As the parade ends at Washington Square Park, the party begins, featuring live music, food, concessions & entertainment. The TSA booth will be offering free Polaroids of your naked body scan. Mel Gibson will be distributing a CD of his “Best Rants Against Blacks, Jews and My Wife”. The Texas School Board will be giving away rewritten textbooks portraying their own version of history. Texas Representative Deborah Riddle will host a day care booth for “terror” babies born to illegal immigrants. The Times Square Car Bomber Faisal Shahzad will be giving a how-to demonstration using recalled Toyotas.

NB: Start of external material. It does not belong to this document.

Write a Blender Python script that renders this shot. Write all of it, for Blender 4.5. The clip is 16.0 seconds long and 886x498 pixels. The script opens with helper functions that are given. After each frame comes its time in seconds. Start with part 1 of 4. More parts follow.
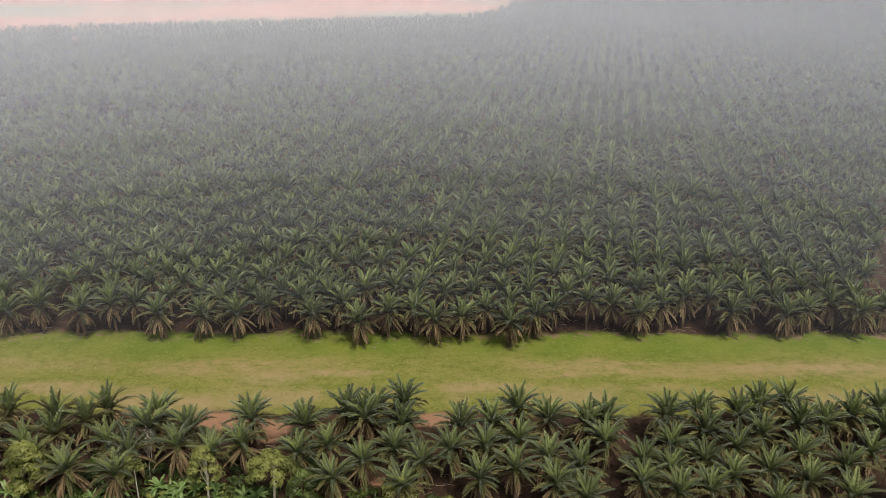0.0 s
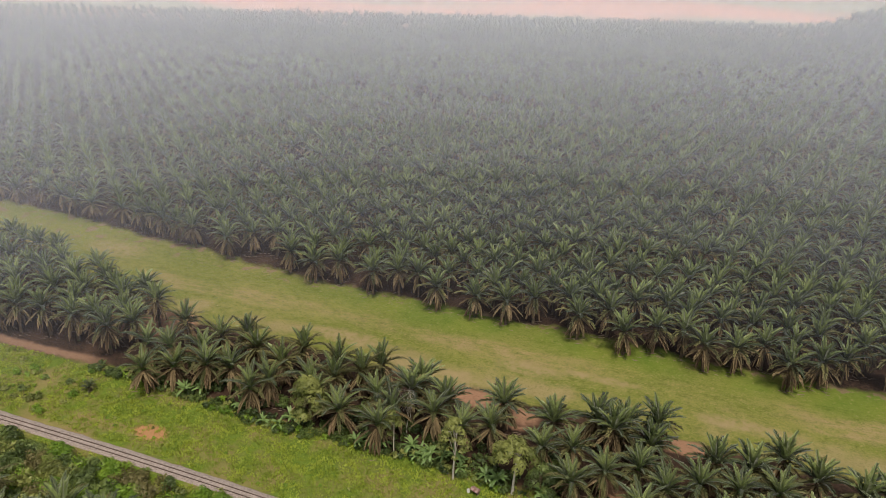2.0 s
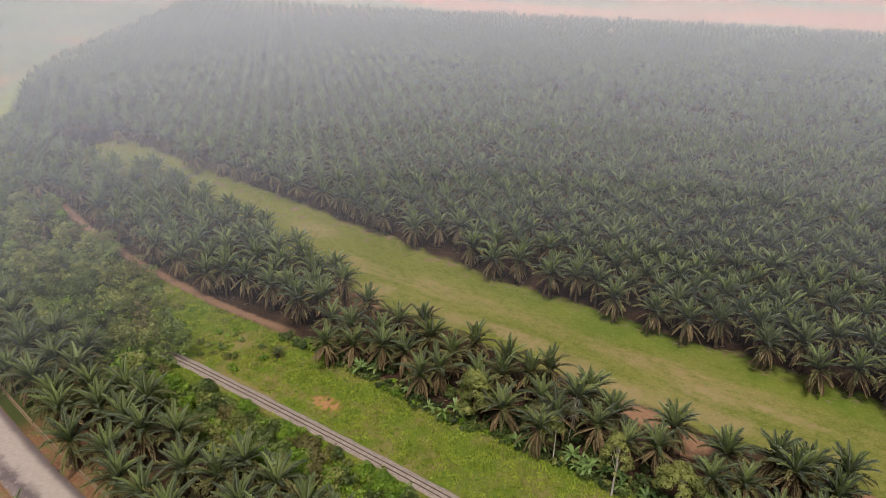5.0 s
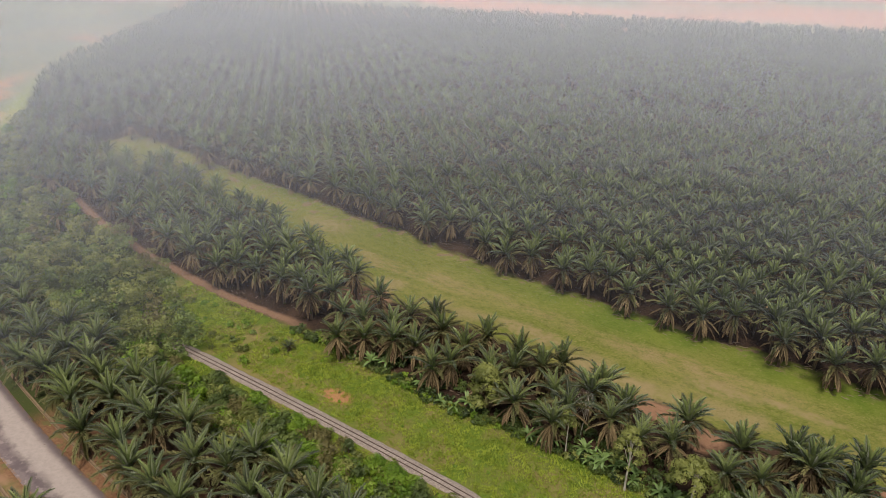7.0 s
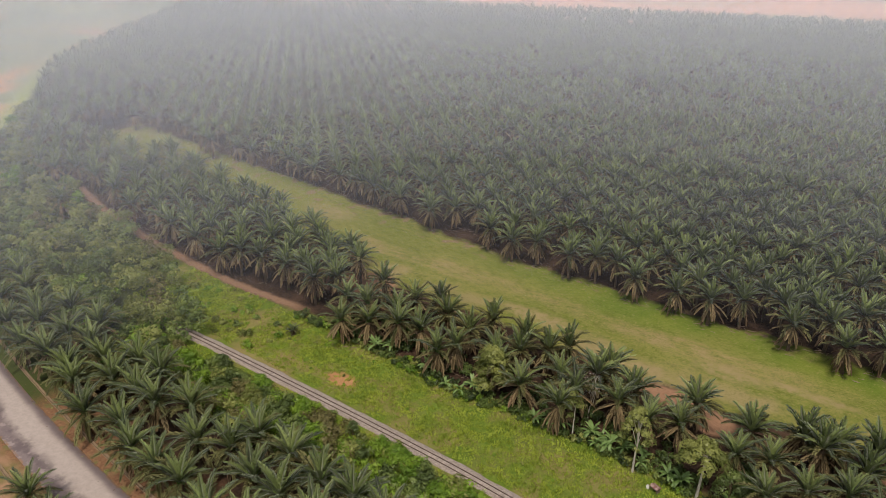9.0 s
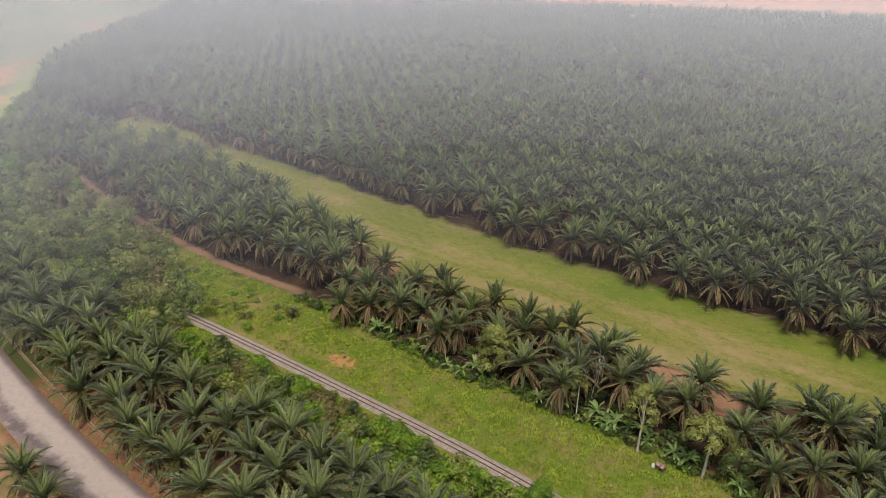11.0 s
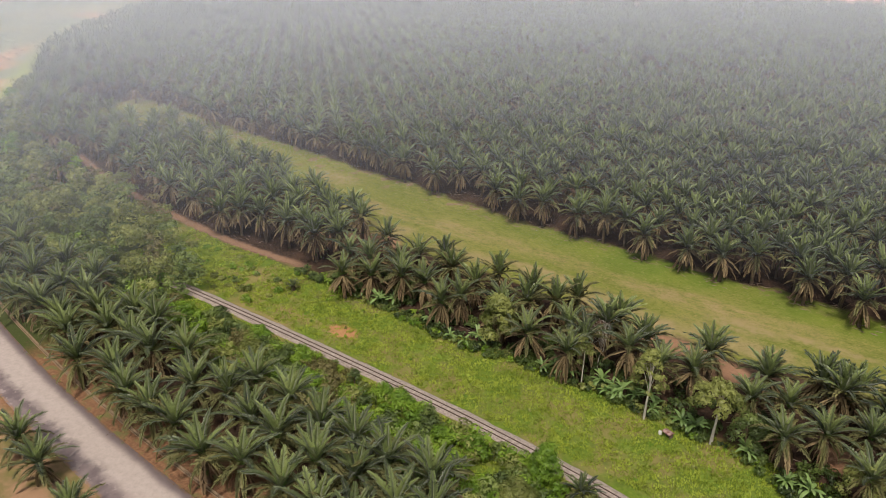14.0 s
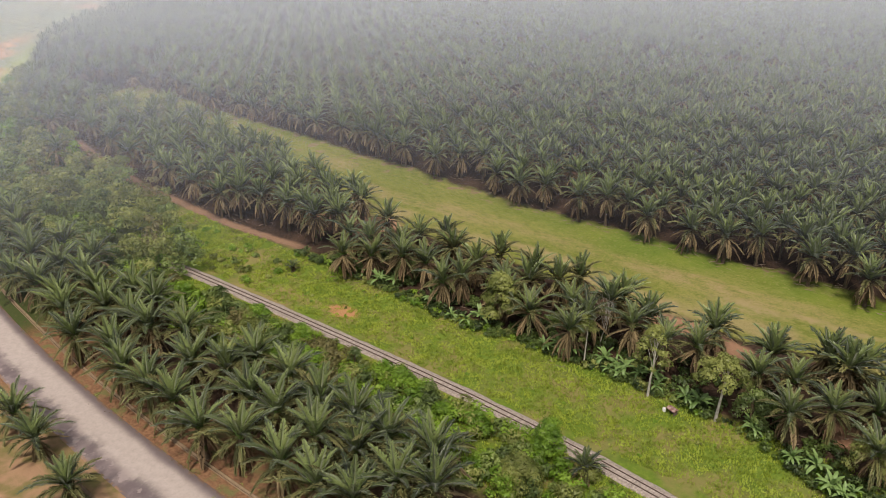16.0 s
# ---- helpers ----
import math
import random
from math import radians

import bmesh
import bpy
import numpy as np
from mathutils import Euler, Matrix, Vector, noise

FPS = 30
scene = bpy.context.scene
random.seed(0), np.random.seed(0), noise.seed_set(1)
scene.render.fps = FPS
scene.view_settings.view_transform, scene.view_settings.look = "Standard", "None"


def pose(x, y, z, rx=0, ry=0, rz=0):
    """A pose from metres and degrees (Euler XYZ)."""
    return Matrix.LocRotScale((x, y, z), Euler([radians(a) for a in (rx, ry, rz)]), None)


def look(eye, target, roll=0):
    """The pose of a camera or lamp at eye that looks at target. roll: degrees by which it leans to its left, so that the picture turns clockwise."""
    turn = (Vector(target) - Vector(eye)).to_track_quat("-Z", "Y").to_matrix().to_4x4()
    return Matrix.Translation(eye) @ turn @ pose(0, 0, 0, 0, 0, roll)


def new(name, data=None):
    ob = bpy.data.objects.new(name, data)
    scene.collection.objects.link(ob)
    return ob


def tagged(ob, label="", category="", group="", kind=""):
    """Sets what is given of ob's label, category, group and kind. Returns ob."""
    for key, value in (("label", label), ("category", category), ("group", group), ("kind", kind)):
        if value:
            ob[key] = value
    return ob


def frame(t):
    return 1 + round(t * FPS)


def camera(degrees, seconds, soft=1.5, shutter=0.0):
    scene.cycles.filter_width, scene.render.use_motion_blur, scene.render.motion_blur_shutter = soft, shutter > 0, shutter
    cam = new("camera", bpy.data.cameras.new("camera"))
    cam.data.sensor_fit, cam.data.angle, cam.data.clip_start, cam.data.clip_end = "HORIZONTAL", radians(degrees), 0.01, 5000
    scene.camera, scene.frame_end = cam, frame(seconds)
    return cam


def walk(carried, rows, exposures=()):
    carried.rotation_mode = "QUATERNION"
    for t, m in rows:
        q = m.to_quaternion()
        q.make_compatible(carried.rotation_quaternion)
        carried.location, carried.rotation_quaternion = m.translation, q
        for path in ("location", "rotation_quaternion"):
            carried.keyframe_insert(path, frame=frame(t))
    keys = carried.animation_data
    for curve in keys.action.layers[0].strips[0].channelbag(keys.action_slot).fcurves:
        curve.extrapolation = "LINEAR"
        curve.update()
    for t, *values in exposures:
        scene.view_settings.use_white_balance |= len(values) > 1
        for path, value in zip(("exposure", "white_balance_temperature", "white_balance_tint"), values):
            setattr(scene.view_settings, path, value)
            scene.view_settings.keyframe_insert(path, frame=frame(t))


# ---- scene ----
cam = camera(60.3, 16.0, soft=0.6)
PATH = [
    (0, (0.044, -0.011, 103.991), (0.04, 1.811, 103.166), 0.1),
    (0.5, (0.04, -0.022, 104.028), (0.013, 1.8, 103.202), 0.1),
    (1, (-0.027, -0.073, 104.117), (-0.207, 1.739, 103.289), 0.1),
    (1.5, (-0.316, -0.126, 104.205), (-0.789, 1.631, 103.376), 0.3),
    (2, (-0.397, -0.215, 104.229), (-1.095, 1.466, 103.4), 0.3),
    (2.5, (-0.192, -0.151, 104.151), (-1.036, 1.462, 103.323), 0.2),
    (3, (0.022, -0.036, 104.101), (-0.92, 1.523, 103.275), 0.1),
    (3.5, (0.189, 0.002, 104.088), (-0.82, 1.519, 103.264), 0.0),
    (4, (0.281, 0.016, 104.059), (-0.777, 1.5, 103.235), -0.1),
    (6.5, (0.129, 0.17, 102.188), (-1.004, 1.602, 101.371), -0.4),
    (7, (0.09, 0.206, 101.503), (-1.047, 1.634, 100.685), -0.4),
    (7.5, (0.062, 0.233, 100.561), (-1.08, 1.655, 99.742), -0.5),
    (8, (0.007, 0.273, 99.479), (-1.137, 1.694, 98.659), -0.5),
    (8.5, (-0.08, 0.318, 98.423), (-1.226, 1.736, 97.602), -0.5),
    (9, (-0.152, 0.299, 97.472), (-1.297, 1.717, 96.649), -0.6),
    (11.5, (-0.43, 0.224, 91.033), (-1.579, 1.641, 90.213), -0.6),
    (12, (-0.482, 0.211, 90.068), (-1.631, 1.627, 89.244), -0.5),
    (12.5, (-0.517, 0.217, 88.995), (-1.666, 1.631, 88.17), -0.6),
    (13, (-0.544, 0.202, 87.871), (-1.693, 1.616, 87.045), -0.5),
    (13.5, (-0.567, 0.157, 86.718), (-1.717, 1.569, 85.891), -0.6),
    (14, (-0.579, 0.145, 85.546), (-1.729, 1.556, 84.718), -0.6),
    (14.5, (-0.627, 0.106, 84.371), (-1.777, 1.517, 83.543), -0.6),
    (15, (-0.643, 0.062, 83.233), (-1.792, 1.473, 82.404), -0.5),
    (15.5, (-0.703, 0.032, 82.188), (-1.854, 1.441, 81.358), -0.7),
    (16, (-0.735, -0.006, 81.326), (-1.884, 1.402, 80.49), -0.6),
]
EXPOSURE = ((0.0, 0.06), (4.0, -0.06), (8.0, -0.10), (12.0, 0.06), (16.0, 0.19))
walk(cam, [(t, look(eye, target, roll)) for t, eye, target, roll in PATH], EXPOSURE)

# ---- light: hazy tropical daylight, high veiled sun ----
SUN_EL, SUN_AZ = radians(62), radians(150)      # azimuth from +y towards +x
world = bpy.data.worlds.new("hazy_sky")
scene.world = world
world.use_nodes = True
wn, wl = world.node_tree.nodes, world.node_tree.links
sky = wn.new("ShaderNodeTexSky")
sky.sky_type, sky.sun_disc = "NISHITA", False
sky.sun_elevation, sky.sun_rotation = SUN_EL, SUN_AZ
sky.air_density, sky.dust_density, sky.ozone_density = 1.0, 4.0, 1.0
wn["Background"].inputs["Strength"].default_value = 0.120
milky = wn.new("ShaderNodeHueSaturation")          # haze takes most of the blue out of the sky
milky.inputs["Saturation"].default_value = 0.22
wl.new(sky.outputs[0], milky.inputs["Color"])
wl.new(milky.outputs[0], wn["Background"].inputs["Color"])
sun = new("sun", bpy.data.lights.new("sun", "SUN"))
sun.data.energy, sun.data.angle, sun.data.color = 3.25, radians(11), (1.0, 0.885, 0.735)
sun_from = Vector((math.sin(SUN_AZ) * math.cos(SUN_EL), math.cos(SUN_AZ) * math.cos(SUN_EL), math.sin(SUN_EL)))
sun.matrix_world = look(sun_from * 300, (0, 0, 0))



# ---- material tools ----
class Graph:
    """Short names for building one node material."""

    def __init__(self, name, rough=0.7, spec=0.3):
        self.mat = bpy.data.materials.new(name)
        self.mat.use_nodes = True
        self.n, self.l = self.mat.node_tree.nodes, self.mat.node_tree.links
        self.bsdf = self.n["Principled BSDF"]
        self.out = self.n["Material Output"]
        self.bsdf.inputs["Roughness"].default_value = rough
        self.bsdf.inputs["Specular IOR Level"].default_value = spec
        self.pos = self.n.new("ShaderNodeNewGeometry").outputs["Position"]

    def put(self, socket, value):
        if hasattr(value, "is_output"):
            self.l.new(value, socket)
        else:
            socket.default_value = value

    def math(self, op, a, b=0.0, c=0.0, clamp=False):
        m = self.n.new("ShaderNodeMath")
        m.operation, m.use_clamp = op, clamp
        for s, v in zip(m.inputs, (a, b, c)):
            self.put(s, v)
        return m.outputs[0]

    def ramp(self, v, a, b, lo=0.0, hi=1.0):
        m = self.n.new("ShaderNodeMapRange")
        m.interpolation_type = "SMOOTHSTEP"
        for s, x in zip(m.inputs, (v, a, b, lo, hi)):
            self.put(s, x)
        return m.outputs[0]

    def noise(self, scale, detail=3.0, stretch=None, rough=0.55):
        t = self.n.new("ShaderNodeTexNoise")
        t.inputs["Scale"].default_value, t.inputs["Detail"].default_value = scale, detail
        t.inputs["Roughness"].default_value = rough
        vec = self.pos
        if stretch:
            m = self.n.new("ShaderNodeMapping")
            m.inputs["Scale"].default_value = stretch
            self.l.new(vec, m.inputs[0])
            vec = m.outputs[0]
        self.l.new(vec, t.inputs["Vector"])
        return t.outputs["Fac"]

    def mix(self, fac, a, b):
        m = self.n.new("ShaderNodeMix")
        m.data_type = "RGBA"
        self.put(m.inputs[0], fac)
        for s, v in ((m.inputs[6], a), (m.inputs[7], b)):
            self.put(s, v if hasattr(v, "is_output") else (*v, 1.0))
        return m.outputs[2]

    def xyz(self):
        s = self.n.new("ShaderNodeSeparateXYZ")
        self.l.new(self.pos, s.inputs[0])
        return s.outputs[0], s.outputs[1], s.outputs[2]

    def colour(self, c):
        self.put(self.bsdf.inputs["Base Color"], c if hasattr(c, "is_output") else (*c, 1.0))
        return self

    def bump(self, height, strength=0.5, distance=0.1):
        b = self.n.new("ShaderNodeBump")
        b.inputs["Strength"].default_value, b.inputs["Distance"].default_value = strength, distance
        self.l.new(height, b.inputs["Height"])
        self.l.new(b.outputs[0], self.bsdf.inputs["Normal"])
        return self

    def translucent(self, share, c):
        t, m = self.n.new("ShaderNodeBsdfTranslucent"), self.n.new("ShaderNodeMixShader")
        self.put(t.inputs["Color"], c if hasattr(c, "is_output") else (*c, 1.0))
        m.inputs[0].default_value = share
        self.l.new(self.bsdf.outputs[0], m.inputs[1])
        self.l.new(t.outputs[0], m.inputs[2])
        self.l.new(m.outputs[0], self.out.inputs["Surface"])
        return self

    def island(self):
        return self.n.new("ShaderNodeNewGeometry").outputs["Random Per Island"]

    def thing_random(self):
        return self.n.new("ShaderNodeObjectInfo").outputs["Random"]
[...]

A clandestine U.S. Psy Ops booth, posing as a Hawaii time-share office, will convert all visitors into war-mongering hawks; Free massages will be available, sponsored by Vice President Al Gore.
The New York April Fools’ Day Parade was created in 1986 to remedy a glaring omission in the long list of New York’s ethnic and holiday parades. These events fail to recognize the importance of April 1st, the day designated to commemorate the folly of mankind. In an attempt to bridge this gap and bring people back in touch with their inherent foolishness, the parade annually crowns a King or Queen of Fools from parading look-alikes. The King of Fools from the 2010 parade was Glenn Beck.
The public is encouraged to participate, in or out of costume, with or without floats, and may join the procession at any point along the parade route. Floats can be no wider than 10’ and no longer than 30’. They can be self-propelled, towed, pushed or pulled. Customized bicycles, tricycles, baby carriages and aerial balloons are welcome. All participants are costumed look-alikes, and the Parade Committee assumes no liability for damages caused by satire. Parade floats and marchers must be at 59th Street and Fifth Ave no later than 11:30 a.m.
We are grateful to the Koch Brothers, Donald Trump, the NY State Council on the Arts, National Endowment for the Arts and Mayor Michael Bloomberg for their annual support. We also welcome WPIX-TV, who will sponsor the live telecast this year.
The King of Fools will be chosen based on the loudest cheers at Washington Square Park. The winner will reign through March 31, 2012.